El Lisis es uno de los diálogos en que Platón hace conocer mejor el juego de su dialéctica, método complicado que solo avanza paulatinamente hacia la verdad, destruyendo a derecha e izquierda mil errores. No hay que echarle en cara que solo camina causando ruinas, porque estas ruinas son las de los sistemas falsos, como, por ejemplo, las teorías de Empédocles y Heráclito sobre la amistad. Este método lento e indirecto es el de los espíritus descontentadizos, que tienen necesidad de ver claro en todas las cosas, y de no aceptar nada sin examen bajo la fe de otro. Descartes, después de Platón, hará otro tanto; su duda metódica será el hermano segundón de la dialéctica. Los procedimientos numerosos y diversos de este método tienen casi todos su papel en la discusión precedente, como son: la definición, que presenta bajo una forma general y concisa el elemento característico de cada teoría; la división, que distingue y aísla una teoría de otra; el ejemplo, que, en apoyo de cada afirmación importante, ofrece la prueba sensible y popular de una aplicación tomada de los fenómenos y de los seres de la naturaleza; la hipótesis, que presenta al estado de conjetura las teorías probables que, para ser entendidas, tienen necesidad del socorro de la demostración; en fin, la inducción y la deducción, que conduciendo el espíritu perpetuamente de las ideas particulares a los principios, y de los principios a las aplicaciones, aclaran con una doble luz las opiniones cuestionables. Estos procedimientos, que en este resumen no han podido ser indicados sino ligeramente, se presentan en la lectura del Lisis en todo su desarrollo, y dan una idea de la abundancia y de la fuerza de los medios que Platón, después de Sócrates, ha puesto a disposición de la filosofía.
Lisis o de la amistad
SÓCRATES — HIPÓTALES — CTESIPO — MENÉXENO — LISIS
SÓCRATES. —Iba de la Academia al Liceo por el camino de las afueras a lo largo de las murallas, cuando al llegar cerca de la puerta pequeña que se encuentra en el origen del Panoplo, encontré a Hipótales, hijo de Jerónimo (Hierónymus), y a Ctesipo del pueblo de Peanía,[1] en medio de un grupo numeroso de jóvenes. Hipótales, que me había visto venir, me dijo:
—¿Adónde vas, Sócrates, y de dónde vienes?

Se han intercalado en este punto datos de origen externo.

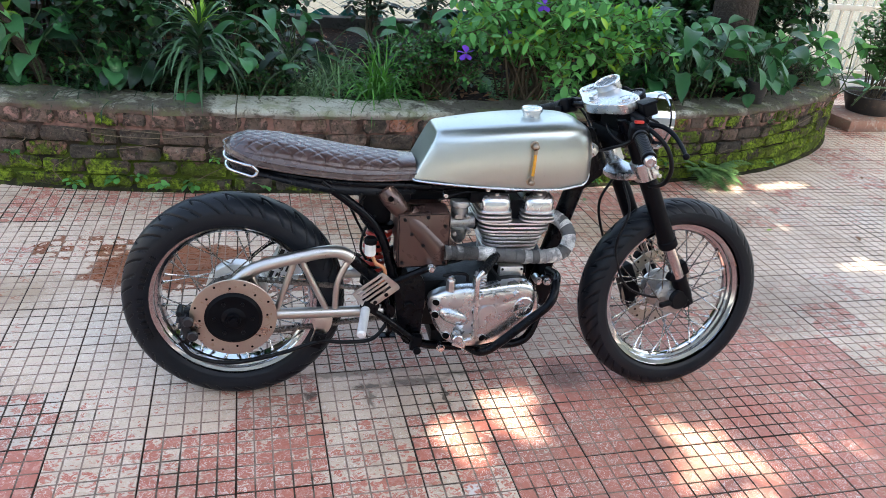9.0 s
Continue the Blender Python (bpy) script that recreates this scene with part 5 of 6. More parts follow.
# exhaust, side box and heat shield
EXH = [(0.915, -0.045, 0.590), (0.945, -0.065, 0.596), (0.974, -0.100, 0.579), (0.981, -0.130, 0.545), (0.958, -0.145, 0.512), (0.910, -0.148, 0.500), (0.84, -0.146, 0.499), (0.74, -0.142, 0.506), (0.66, -0.140, 0.509), (0.60, -0.138, 0.510)]
bm = bmesh.new()
pts = curve(EXH, 10)
bm_len = len(pts)
tube(bm, EXH, 0.0185, 20, 10)
exhaust = part("exhaust_pipe", bm, M_WRAP, bike, "exhaust pipe in grey glass-fibre wrap")
for i in range(2, bm_len - 4, 3):
    ring = pts[i:i + 5]
    if len(ring) > 3:
        bm = bmesh.new()
        tube(bm, ring, lambda f: 0.0188 + 0.0036 * f, 20, 1, False)
        part("wrap_turn", bm, M_WRAP, exhaust)
bm = bmesh.new()
plate(bm, [tuple(v) for v in round_poly([(0.462, 0.455), (0.617, 0.462), (0.612, 0.632), (0.458, 0.625)], [0.012] * 4, 5)], -0.130, -0.045, 0.005)
side_box = part("side_box", bm, M_BROWN, bike, "brown metallic side box with a moulded heat shield")
a, b = Vector((0.612, -0.1085, 0.476)), Vector((0.486, -0.1125, 0.618))
bm = bmesh.new()
rings = []
for i in range(15):
    f = i / 14
    c = a.lerp(b, f)
    u_ = Vector((0.748, 0, 0.663))
    w_, h_ = 0.046 - 0.014 * f, (0.034 - 0.008 * f) * min(1.0, 0.55 + 2.2 * min(f, 1 - f)) + 0.02
    rings.append([c + u_ * w_ * math.cos(math.pi * k / 18) * (1 + 0.12 * abs(math.cos(math.pi * k / 18)) ** 3) + Vector((0, -h_ * math.sin(math.pi * k / 18) + 0.02, 0)) for k in range(19)])
loft(bm, rings)
bmesh.ops.recalc_face_normals(bm, faces=bm.faces)
part("heat_shield", bm, M_BROWN, side_box, "half-round brown heat shield across the box")
bm = bmesh.new()
seam_ = [(0.466, 0.459), (0.613, 0.466), (0.608, 0.628), (0.462, 0.621)]
tube(bm, [(x, -0.1302, z) for x, z in seam_ + seam_[:1]], 0.0016, 6, 1, False)
part("panel_edge", bm, M_BLACK, side_box, "dark rolled edge of the panel")
bm = bmesh.new()
a, b = Vector((0.474, -0.100, 0.622)), Vector((0.411, -0.084, 0.696))
lathe(bm, [(0, 0), (0.022, 0.001), (0.027, 0.015), (0.029, 0.045), (0.028, 0.068), (0.023, 0.083), (0.014, 0.088), (0.012, 0.082), (0, 0.082)], along(a, b), 28)
part("silencer_tip", bm, M_BROWN, side_box, "short brown silencer tip")
bm = bmesh.new()
cyl(bm, (0.436, -0.122, 0.668), (0.436, -0.105, 0.668), 0.008, seg=14)
part("outlet_hole", bm, M_HOLE, side_box)
for px, pz in ((0.478, 0.61), (0.545, 0.618), (0.597, 0.59), (0.476, 0.475), (0.535, 0.53), (0.600, 0.475), (0.50, 0.565)):
    bm = bmesh.new()
    cyl(bm, (px, -0.130, pz), (px, -0.138, pz), 0.005, seg=12, bevel=0.0012)
    part("screw", bm, M_GREASE, side_box)
bm = bmesh.new()
box(bm, (0.14, 0.14, 0.13), (0.535, 0.03, 0.562), bevel=0.015)
part("inner_air_box", bm, M_BROWN, side_box)
bm = bmesh.new()
box(bm, (0.30, 0.10, 0.075), (0.585, 0.01, 0.672), bevel=0.012)
box(bm, (0.06, 0.05, 0.05), (0.47, -0.055, 0.668), bevel=0.008)
box(bm, (0.05, 0.045, 0.035), (0.70, -0.06, 0.660), bevel=0.006)
part("electrics_tray", bm, M_DULL, bike, "black electrics tray under the tank")
for px, pz in ((0.60, 0.668), (0.716, 0.655), (0.725, 0.688)):
    bm = bmesh.new()
    cyl(bm, (px, -0.05, pz), (px, -0.092, pz), 0.0075, seg=6, bevel=0.001)
    part("bolt", bm, M_ALLOY, motor_frame, "bright hexagon bolt")

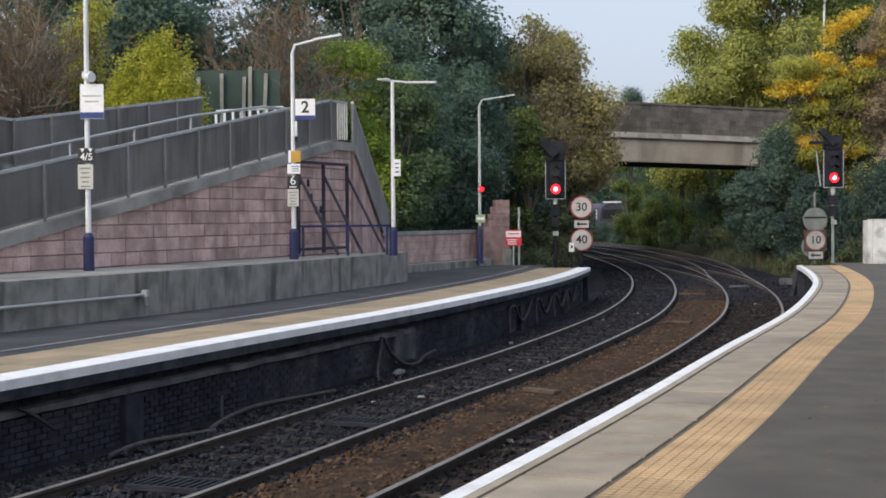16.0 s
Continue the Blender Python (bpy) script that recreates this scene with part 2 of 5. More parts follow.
M_OLDWHITE = mat("dull_white_boards", (0.46, 0.465, 0.465), (0.55, 0.555, 0.55), 1.2, 0.7, 0.2, 60, stain=(0.38, 0.38, 0.365), stain_scale=1.5, streak=0.3)
# Near-black colour for canopy and bridge undersides, far darker than the concrete beams.
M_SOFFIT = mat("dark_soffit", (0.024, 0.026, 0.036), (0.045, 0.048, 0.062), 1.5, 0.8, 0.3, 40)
M_STONE = mat("bridge_parapet_stone", (0.1, 0.09, 0.082), (0.155, 0.138, 0.124), 1.5, 0.95, 0.7, 12, stain=(0.06, 0.055, 0.05), stain_scale=0.8, vary=0.2, dist=0.04)
M_BEAM = mat("bridge_concrete", (0.29, 0.255, 0.21), (0.37, 0.33, 0.275), 0.6, 0.9, 0.4, 20, stain=(0.21, 0.185, 0.155), stain_scale=0.9, streak=0.3)
M_STRING = mat("pale_string_course", (0.3, 0.28, 0.25), (0.45, 0.42, 0.385), 1.2, 0.9, 0.4, 30, stain=(0.15, 0.14, 0.125), stain_scale=1.6)
M_EARTH = mat("earth_and_weeds", (0.036, 0.042, 0.026), (0.07, 0.07, 0.042), 1.2, 0.95, 1.0, 16, stain=(0.028, 0.042, 0.016), dist=0.08, spec=0.12)
M_BARK = mat("bark", (0.07, 0.055, 0.042), (0.12, 0.1, 0.08), 5, 0.95, 0.8, 30)
M_TRAIN_BLUE = mat("train_blue", (0.016, 0.018, 0.075), (0.02, 0.023, 0.095), 1.5, 0.4, 0.0, 60)
M_TRAIN_ROOF = mat("train_roof", (0.045, 0.048, 0.08), (0.065, 0.066, 0.1), 1.5, 0.6, 0.1, 60)
M_YELLOW = mat("train_yellow", (0.75, 0.4, 0.012), (0.8, 0.44, 0.018), 2, 0.45, 0.0, 60, stain=(0.6, 0.32, 0.02))
M_UNDER = mat("underframe", (0.011, 0.012, 0.019), (0.02, 0.021, 0.03), 3, 0.8, 0.3, 50, spec=0.12)
M_GLASS = mat("dark_window_glass", (0.05, 0.06, 0.07), (0.07, 0.08, 0.09), 1, 0.08, 0.0, 60)
# Sky reflection is put into this glass as a pale grey base colour.
M_WINDSCREEN = mat("windscreen_glass", (0.2, 0.21, 0.225), (0.26, 0.27, 0.285), 1, 0.1, 0.0, 60)
M_OLDFACE = mat("old_sign_face", (0.3, 0.295, 0.275), (0.4, 0.395, 0.37), 5, 0.7, 0.0, 80, stain=(0.2, 0.18, 0.165))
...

—Vengo derecho —le dije— de la Academia al Liceo.
—¿No puedes venir con nosotros —dijo—, y desistir de tu proyecto? La cosa, sin embargo, vale la pena.
—¿Adónde y con quién quieres que vaya? —le respondí.
—Aquí —dijo, designándome frente a la muralla un recinto, cuya puerta estaba abierta—. Allá vamos gran número de jóvenes escogidos, para entregarnos a varios ejercicios.
—Pero ¿qué recinto es ese, y de qué ejercicios me hablas?
—Es una palestra —me respondió—, en un edificio recién construido, donde nos ejercitamos la mayor parte del tiempo pronunciando discursos, en los que tendríamos un placer que tomaras parte.
—Muy bien —le dije—, pero ¿quién es el maestro?